カレントディレクトリ 【current directory】 カレントフォルダ / current folder / ワーキングディレクトリ / working directory / 現行ディレクトリ
概要
カレントディレクトリ(current directory)とは、実行中のソフトウェアなどがストレージ(外部記憶装置)のファイルシステム中で現在位置として指し示しているディレクトリのこと。相対パスでファイルやディレクトリなどを指定する際の基準の位置となる。シェルやコマンドラインインタプリタなど主にOSへの操作を受け付けるソフトウェアが内部的に持つ状態の一つで、ストレージのファイルシステムを(UNIX系OSではストレージ以外のシステム上の資源も含む)階層構造で表したディレクトリツリーの中で、「今どこにいるのか」を表している。
利用者がツリーの根本からの絶対位置である絶対パスを指定せずにファイルやディレクトリなどを指定すると、カレントディレクトリからの相対的な位置関係を表す相対パスであると解釈される。

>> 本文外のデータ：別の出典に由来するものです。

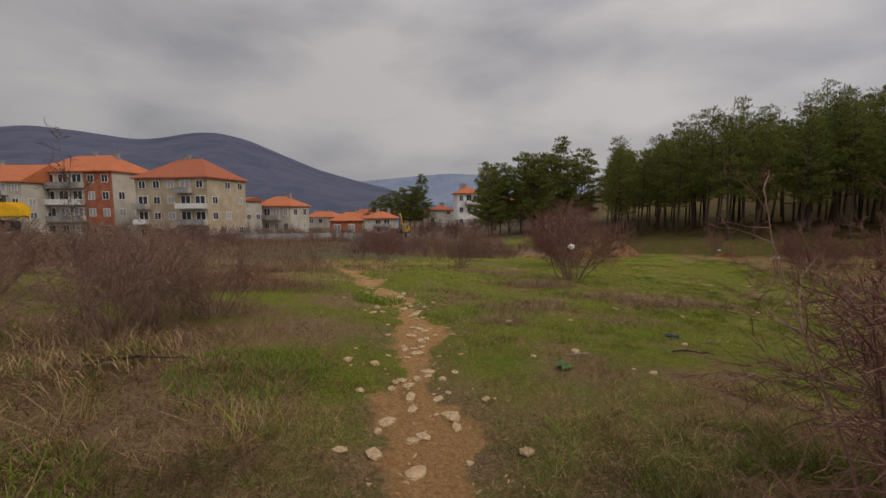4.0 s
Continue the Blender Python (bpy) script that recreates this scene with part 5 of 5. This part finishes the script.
for k in range(16):
    hx, hy = -120 + (k * 37 % 100) * 1.2, 190 + (k * 53 % 90) * 2.2
    make_house("town_house", hx, hy, (k * 29) % 50 - 25, 12 + k % 4, 10, -4.2 + (k % 3) * 1.2, 2.6, -11.5, M["cream"] if k % 3 else M["white"], M["roof"] if k % 2 else M["roof_old"], 2, 3, "distant town house with an orange tiled roof", chimneys=1)["group"] = "houses of the town"


def build_garden_wall():
    root = thing("garden_wall", -17.5, 66, turn=6, label="low grey concrete garden wall with panels and posts", category="wall")
    for k in range(7):
        part("panel", box(bmesh.new(), -8.4 + k * 2.4, -6.1 + k * 2.4, -0.06, 0.06, -0.2, 1.15), M["grey"], root)
        part("post", box(bmesh.new(), -8.5 + k * 2.4, -8.3 + k * 2.4, -0.1, 0.1, -0.2, 1.3), M["grey"], root)


build_garden_wall()


# ---- machines ----
def beam(points, thick, wide):
    """A box beam along points in the x-z plane, tapering by the given thicknesses."""
    bm = bmesh.new()
    rows = []
    for k, (x, z) in enumerate(points):
        a, b = points[max(k - 1, 0)], points[min(k + 1, len(points) - 1)]
        t = Vector((b[0] - a[0], 0, b[1] - a[1])).normalized()
        n = Vector((-t.z, 0, t.x)) * thick[k] / 2
        c = Vector((x, 0, z))
        rows.append([bm.verts.new(c + s * n + Vector((0, o, 0))) for s, o in ((1, -wide / 2), (1, wide / 2), (-1, wide / 2), (-1, -wide / 2))])
    for p, q in zip(rows[:-1], rows[1:]):
        for k in range(4):
            bm.faces.new((p[k], p[(k + 1) % 4], q[(k + 1) % 4], q[k]))
    bm.faces.new(rows[0][::-1])
    bm.faces.new(rows[-1])
    bmesh.ops.recalc_face_normals(bm, faces=bm.faces[:])
    return bm


def make_excavator(x, y, z, turn, scale, boom, stick, blue_stick, label):
    root = thing("excavator", x, y, z, turn, label, "excavator")
    root.scale = (scale,) * 3
    for side in (-1.15, 1.15):
        bm = bmesh.new()
        ring = [(-1.9, 0.1), (-1.6, 0.0), (1.6, 0.0), (1.95, 0.12), (2.1, 0.45), (1.9, 0.8), (1.6, 0.9), (-1.6, 0.9), (-1.95, 0.8), (-2.1, 0.45)]
        f = bm.faces.new([bm.verts.new((a, side - 0.3, b)) for a, b in ring])
        up = bmesh.ops.extrude_face_region(bm, geom=[f])
        for v in up["geom"]:
            if isinstance(v, bmesh.types.BMVert):
                v.co.y += 0.6
        bmesh.ops.recalc_face_normals(bm, faces=bm.faces[:])
        track = part("track", bm, M["dark"], root)
        for q in range(5):
            wb = bmesh.new()
            bmesh.ops.create_cone(wb, cap_ends=True, segments=12, radius1=0.3, radius2=0.3, depth=0.66, matrix=pose(-1.5 + q * 0.75, side, 0.45, 90))
            part("roller", wb, M["grey"], track)
    part("turntable", box(bmesh.new(), -0.9, 0.9, -0.9, 0.9, 0.85, 1.15), M["dark"], root)
    part("engine_house", box(bmesh.new(), -2.9, -0.3, -1.3, 1.3, 1.15, 2.35, 0.12), M["yellow"], root)
    part("counterweight", box(bmesh.new(), -3.3, -2.75, -1.35, 1.35, 1.1, 2.1, 0.15), M["yellow"], root)
    part("deck", box(bmesh.new(), -0.35, 1.3, -1.3, 1.3, 1.15, 1.5, 0.05), M["yellow"], root)
    cab = part("cab", box(bmesh.new(), -0.3, 1.35, 0.3, 1.3, 1.5, 3.0, 0.1), M["yellow"], root)
    part("side_glass", box(bmesh.new(), -0.1, 1.15, 1.28, 1.33, 1.9, 2.8), M["glass"], cab)
    part("side_glass", box(bmesh.new(), -0.1, 1.15, 0.27, 0.32, 1.9, 2.8), M["glass"], cab)
    part("windscreen", box(bmesh.new(), 1.33, 1.38, 0.4, 1.2, 1.75, 2.85), M["glass"], cab)
    part("exhaust", box(bmesh.new(), -1.9, -1.75, -0.6, -0.45, 2.35, 2.9), M["dark"], root)
    part("boom", beam(boom, [0.4, 0.62, 0.6, 0.35], 0.42), M["yellow"], root)
    part("stick", beam(stick, [0.5, 0.4, 0.25], 0.34), M["blue"] if blue_stick else M["yellow"], root)
    ram = [(boom[0][0] + 0.2, boom[0][1] - 0.1), ((boom[1][0] + boom[2][0]) / 2, (boom[1][1] + boom[2][1]) / 2 - 0.2)]
    part("ram", beam(ram, [0.16, 0.12], 0.16), M["dark"], root)
    ex, ez = stick[-1]
    bm = bmesh.new()
    ring = [(ex - 0.1, ez + 0.1), (ex + 0.35, ez - 0.2), (ex + 0.3, ez - 0.8), (ex - 0.1, ez - 1.05), (ex - 0.6, ez - 0.9), (ex - 0.75, ez - 0.65), (ex - 0.2, ez - 0.55)]
    f = bm.faces.new([bm.verts.new((a, -0.6, b)) for a, b in ring])
    up = bmesh.ops.extrude_face_region(bm, geom=[f])
    for v in up["geom"]:
        if isinstance(v, bmesh.types.BMVert):
            v.co.y += 1.2
    bmesh.ops.recalc_face_normals(bm, faces=bm.faces[:])
    part("bucket", bm, M["dark"], root)


make_excavator(-44.5, 50.5, ground_z(-44.5, 50.5), 172, 1.25, [(0.4, 1.6), (2.4, 4.0), (3.9, 4.3), (5.4, 3.6)], [(4.9, 3.95), (6.0, 2.6), (6.7, 1.5)], False, "yellow tracked excavator with its arm stretched out")
make_excavator(-5.2, 92.5, ground_z(-5.2, 92.5), -98, 0.85, [(0.4, 1.6), (1.2, 3.6), (1.9, 4.6), (3.0, 5.3)], [(2.8, 5.2), (3.1, 3.6), (3.2, 2.0)], True, "yellow tracked excavator with a blue arm, folded")


# ---- things left lying ----
def crumpled(seed, size, flat, material, name, label, category, x, y, z=None, parts=1):
    rng = random.Random(seed)
    bm = bmesh.new()
    bmesh.ops.create_icosphere(bm, subdivisions=4, radius=1.0)
    for v in bm.verts:
        q = noise.noise(v.co * 1.9 + Vector((seed, 0, 0))) + 0.5 * noise.noise(v.co * 4.5 + Vector((0, seed, 0)))
        v.co *= size * (0.8 + 0.5 * q)
        v.co.x *= 1.3
        v.co.z *= flat
    me = bpy.data.meshes.new(name)
    bm.to_mesh(me)
    bm.free()
    me.materials.append(material)
    ob = new(name, me)
    ob.matrix_basis = pose(x, y, (ground_z(x, y) + size * flat * 0.45) if z is None else z, 0, 0, rng.uniform(0, 360))
    return tagged(ob, label, category)


crumpled(1, 0.095, 0.8, M["plastic"], "plastic_bag", "white plastic bag caught in a rosehip shrub", "bag", 4.1, 18.9, ground_z(4.1, 18.9) + 1.05)
crumpled(2, 0.1, 0.7, M["plastic"], "plastic_bag", "torn white plastic bag caught in a shrub", "bag", 13.83, 23.26, ground_z(13.83, 23.26) + 0.8)
crumpled(3, 0.13, 0.5, M["plastic"], "plastic_bag", "white plastic bag hanging low in red twigs", "bag", 21.5, 37.4, ground_z(21.5, 37.4) + 0.5)
crumpled(4, 0.1, 0.3, M["black_bag"], "plastic_bag", "black plastic bag lying on the grass", "bag", 3.53, 12.9)
crumpled(5, 0.08, 0.35, M["plastic"], "plastic_wrapper", "flattened white plastic wrapper on the grass", "litter", 27.5, 36.2)
crumpled(6, 0.09, 0.25, M["plastic"], "plastic_wrapper", "crumpled pale wrapper lying on the trail", "litter", 33.4, 33.4)
crumpled(7, 0.2, 0.45, M["blue"], "tarp_bundle", "crumpled blue plastic sheet by the hawthorn", "litter", 15.75, 6.3)
crumpled(8, 0.14, 0.5, M["plastic"], "plastic_bag", "white plastic bag on the verge under the pines", "bag", 22.3, 48.2)
# dark lump in place of a small green plant, no bag lies here
crumpled(9, 0.05, 0.5, M["black_bag"], "plastic_bag", "small dark lump standing in for a green plant on the lawn", "bag", 8.26, 14.46)
crumpled(10, 0.1, 0.5, M["plastic"], "plastic_bag", "white plastic bag caught in dry stalks", "bag", 36.2, 28.1, ground_z(36.2, 28.1) + 0.35)
crumpled(11, 0.045, 0.4, M["grey"], "slate", "dark grey flat stone by the spoil heap", "stone", 1.4, 3.8)
crumpled(12, 0.045, 0.4, M["cloth"], "cloth_scrap", "small red scrap of cloth on the grass", "litter", 16.3, 35.2)


def build_blocks():
    bm = box(bmesh.new(), -0.1, 0.1, -0.055, 0.055, 0, 0.08, 0.034)
    rng = random.Random(5)
    for v in bm.verts:
        v.co += Vector((rng.gauss(0, 0.004), rng.gauss(0, 0.004), rng.gauss(0, 0.003)))
    ob = part("grey_stone", bm, M["pale_grey"], None, soft=True)
    ob.matrix_basis = pose(-0.75, 4.6, ground_z(-0.75, 4.6) - 0.01, 2, 3, 12)
    tagged(ob, "smooth pale grey stone lying in the grass", "stone")
    for x, y, turn in ((2.18, 4.72, 25), (2.36, 4.9, -10)):
        bm = box(bmesh.new(), -0.12, 0.12, -0.06, 0.06, 0, 0.065, 0.008)
        ob = part("red_brick", bm, M["brick"], None)
        ob.matrix_basis = pose(x, y, ground_z(x, y) - 0.012, 3, -4, turn)
        tagged(ob, "old red brick lying at the foot of the bare tree", "brick", "bricks by the tree")


build_blocks()


def build_board(x, y, turn, ln, wide, thick, label):
    rng = random.Random(int(x * 100))
    bm = box(bmesh.new(), -ln / 2, ln / 2, -wide / 2, wide / 2, 0, thick, 0.006)
    for v in bm.verts:
        v.co += Vector((rng.gauss(0, 0.012), rng.gauss(0, 0.006), 0))
    ob = part("wood_board", bm, M["timber"], None)
    ob.matrix_basis = pose(x, y, ground_z(x, y) + 0.005, 0, 2, turn)
    tagged(ob, label, "board", "boards on the grass")


build_board(8.97, 17.1, 30, 0.3, 0.05, 0.03, "short pale weathered board lying on the grass")
build_board(8.71, 19.71, 20, 0.34, 0.06, 0.03, "pale split board lying on the lawn")
# board shape put in for a small tan stone
build_board(9.6, 11.2, -40, 0.2, 0.07, 0.025, "pale flat piece standing in for a small stone in the grass")
build_board(15.3, 6.8, 60, 1.1, 0.2, 0.04, "weathered wide board beside the hawthorn")
build_board(1.71, 11.69, 10, 0.3, 0.02, 0.03, "bare stick lying on the grass")


def build_log():
    root = thing("log", 12.5, 10.45, label="short charred log with a pale cut end", category="log", turn=-103)
    v, f = [], []
    tube(v, f, [(0.05, 0.2, 0.08), (0, 0.08, 0.1), (0.01, -0.06, 0.1), (0, -0.16, 0.1)], [0.05, 0.1, 0.09, 0.075], 12)
    tube(v, f, [(0, 0.1, 0.1), (0.16, 0.16, 0.2), (0.3, 0.16, 0.2)], [0.05, 0.04, 0.015], 6)
    mesh_object("bark", v, f, M["rot"], root)
    bm = bmesh.new()
    bmesh.ops.create_cone(bm, cap_ends=True, segments=14, radius1=0.06, radius2=0.06, depth=0.02, matrix=pose(0, -0.163, 0.1, 90))
    part("cut_end", bm, M["cut"], root)


build_log()


def fallen_branch(seed, x, y, turn, ln):
    rng = random.Random(seed)
    root = thing("fallen_branch", x, y, turn=turn, label="dead dark branch lying on the grass", category="branch", group="fallen branches")
    v, f = [], []
    pts = [Vector((ln * (k / 6 - 0.5), 0.12 * math.sin(k * 1.3) * ln * 0.5, 0.02 + 0.1 * ln * math.sin(math.pi * k / 6) * rng.uniform(0.4, 1))) for k in range(7)]
    tube(v, f, pts, [0.012 * (0.4 + 0.6 * ln) * w for w in (1.3, 1.4, 1.25, 1.0, 0.8, 0.6, 0.3)], 5)
    for k in range(5):
        p = pts[rng.randrange(1, 6)]
        e = p + Vector((rng.uniform(0.1, 0.35), rng.uniform(-0.3, 0.3), rng.uniform(-0.02, 0.08))) * ln
        e.z = max(e.z, 0.01)
        tube(v, f, [p, p.lerp(e, 0.5) + Vector((0, 0, 0.02)), e], [0.006 * (0.4 + 0.6 * ln), 0.004 * (0.4 + 0.6 * ln), 0.0015], 4)
    mesh_object("limb", v, f, M["rot"], root)


for k, (bx, by, bt, bl) in enumerate(((14.6, 12.1, -70, 1.1), (11.3, 9.1, 60, 1.0), (11.7, 9.3, 140, 1.1), (14.4, 29.0, 10, 0.5), (3.2, 11.9, -20, 0.45), (1.9, 14.9, 40, 0.35), (16.0, 31.6, 30, 0.4), (-2.6, 10.9, 10, 0.9), (17.2, 34.4, 70, 0.5))):
    fallen_branch(90 + k, bx, by, bt, bl)


def build_rail():
    """Two long poles laid across forked stakes in the dry grass."""
    root = thing("pole_rack", 30.15, 26.0, label="rack of two thin pale poles on short stakes in dry grass", category="rack", turn=53)
    ends = [(-1.05, 0.6), (1.05, 0.66)]
    for off, lift in ((-0.12, 0.0), (0.16, 0.07)):
        v, f = [], []
        tube(v, f, [(-1.25 + off, off, 0.6 + lift), (0, off + 0.02, 0.62 + lift), (1.25 + off, off, 0.68 + lift)], [0.014, 0.016, 0.013], 7)
        mesh_object("pole", v, f, M["timber"], root)
    for ex, ez in ends:
        v, f = [], []
        tube(v, f, [(ex, 0, -0.2), (ex, 0.02, ez)], [0.018, 0.015], 6)
        mesh_object("stake", v, f, M["twig_brown"], root)


build_rail()
crumpled(13, 0.16, 1.0, M["black_bag"], "plastic_bag", "black plastic bag hanging beside the pole rack", "bag", 29.7, 25.7, ground_z(29.7, 25.7) + 0.28)


def build_weed(x, y, size, seed):
    rng = random.Random(seed)
    root = thing("weed", x, y, label="low rosette of dark green leaves", category="plant", group="green weeds")
    for k in range(9):
        a, ln = k * 0.698 + rng.uniform(-0.2, 0.2), size * rng.uniform(0.7, 1.1)
        bm = bmesh.new()
        rows = []
        for q in range(5):
            u = q / 4
            w = ln * 0.2 * math.sin(math.pi * (0.12 + 0.86 * u))
            c = Vector((math.cos(a), math.sin(a), 0)) * ln * u + Vector((0, 0, ln * (0.75 * u - 0.6 * u * u) + 0.01))
            s = Vector((-math.sin(a), math.cos(a), 0)) * w
            rows.append((bm.verts.new(c + s + Vector((0, 0, 0.25 * w))), bm.verts.new(c), bm.verts.new(c - s + Vector((0, 0, 0.25 * w)))))
        for p, r in zip(rows[:-1], rows[1:]):
            bm.faces.new((p[0], p[1], r[1], r[0]))
            bm.faces.new((p[1], p[2], r[2], r[1]))
        part("leaf", bm, M["weed"], root, soft=True)


for k, (wx, wy, ws) in enumerate(((1.4, 11.2, 0.13), (3.9, 12.6, 0.08), (8.3, 14.5, 0.07))):
    build_weed(wx, wy, ws, 120 + k)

この仕組みにより、深い階層にあるファイルなどを指定する際にいちいち長い絶対パスを毎回入力しなくても、当該ディレクトリに「移動」すればファイル名を指定するだけでよくなる。
パスの表記法には特殊な表記として、カレントディレクトリを表す「.」が用意されており(UNIX/Windows共通)、これを用いて相対パスであることを明示的に指定することができるようになっている。例えば「./sub/file.txt」という表記は、カレントディレクトリ中のsubディレクトリ中のfile.txtというファイルを指す相対パスとなる。
シェルなどにはカレントディレクトリを移動したり現在位置を表示したりするコマンドが用意されており、MS-DOSやWindows、ほとんどのUNIX系OSのシェルでは「cd」あるいは「chdir」コマンドにより別のディレクトリに移動できる。現在位置の表示はUNIX系OSでは「pwd」、Windowsでは引数なしの「cd」コマンドが用いられる。